Некоторые параллели этому сюжету можно найти на периферии византийского мира: в Румынии и на Корфу. Но в России-то он оказался прямо в центре государственной символической конструкции. Икона, написанная по заказу монарха, пребывала у южных врат кафедрального Успенского собора Московского Кремля, возле царского места. Значит, для этого царя и вообще для русской монархии образ воинства был очень значим, а воинское сословие играло совсем не ту роль, что в Византии и на Западе.
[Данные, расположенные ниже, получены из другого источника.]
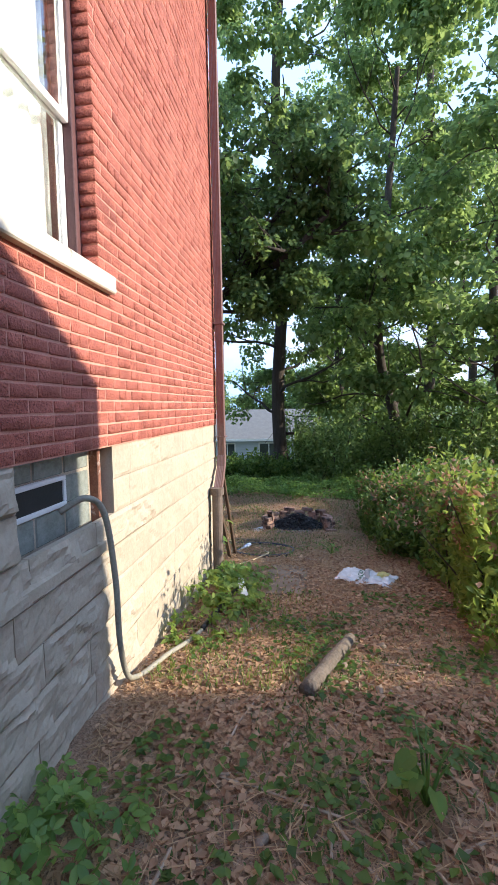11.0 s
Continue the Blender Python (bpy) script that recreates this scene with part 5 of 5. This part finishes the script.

Митрополит Московский Макарий в те же годы написал пространное послание, в котором объяснял, в чем смысл воинского служения для христианина: «А иже случится кому ныне от православных христиан на том ополчении не токмо кровь свою пролити, но и до смерти пострадати за святые церкви и за православную веру христианскую и за множество людей православных… той второе мученическое крещение воспримет и пролитием своей крови очистит и омыет от души скверну своих согрешений и восприимет от Господа Бога нетленная и небесная и вхождение в вышнего града Иерусалима наследие».
Идея о воинском подвиге как втором мученичестве совершенно невозможна в византийской традиции. При императоре Никифоре Фоке была предпринята попытка принять «закон, чтобы павшие на войне были чествуемы наравне со святыми мучениками» (Матфей Властарь). Однако Церковь этому воспротивилась, сославшись на 13-е правило Василия Великого, считавшего, что воинам желательно три года не причащаться после возвращения с войны. Ссылка не очень корректная, ведь мучениками называются павшие, а не убивавшие. Но дело не в этом, а в том, что в России идея «эсхатологического царства» получила, так сказать, сословное измерение. Если византиец считал империю осуществлением «Тысячелетнего царства», то он вовсе не полагал, что армия или чиновники — проводники его славы. А в России, что воин, что чиновник (это еще нужно проверить) — это камни, из которых царство построено.
В «Белой гвардии» Михаила Булгакова апостол Пётр не только пропускает в рай эскадрон белградских гусар, но и заявляет, будто и большевикам, погибшим при взятии Перекопа, тоже уготованы места в Царстве Небесном. Если мы интуитивно понимаем правоту апостольского решения, значит, понимаем русских царей и святителей прошлых веков.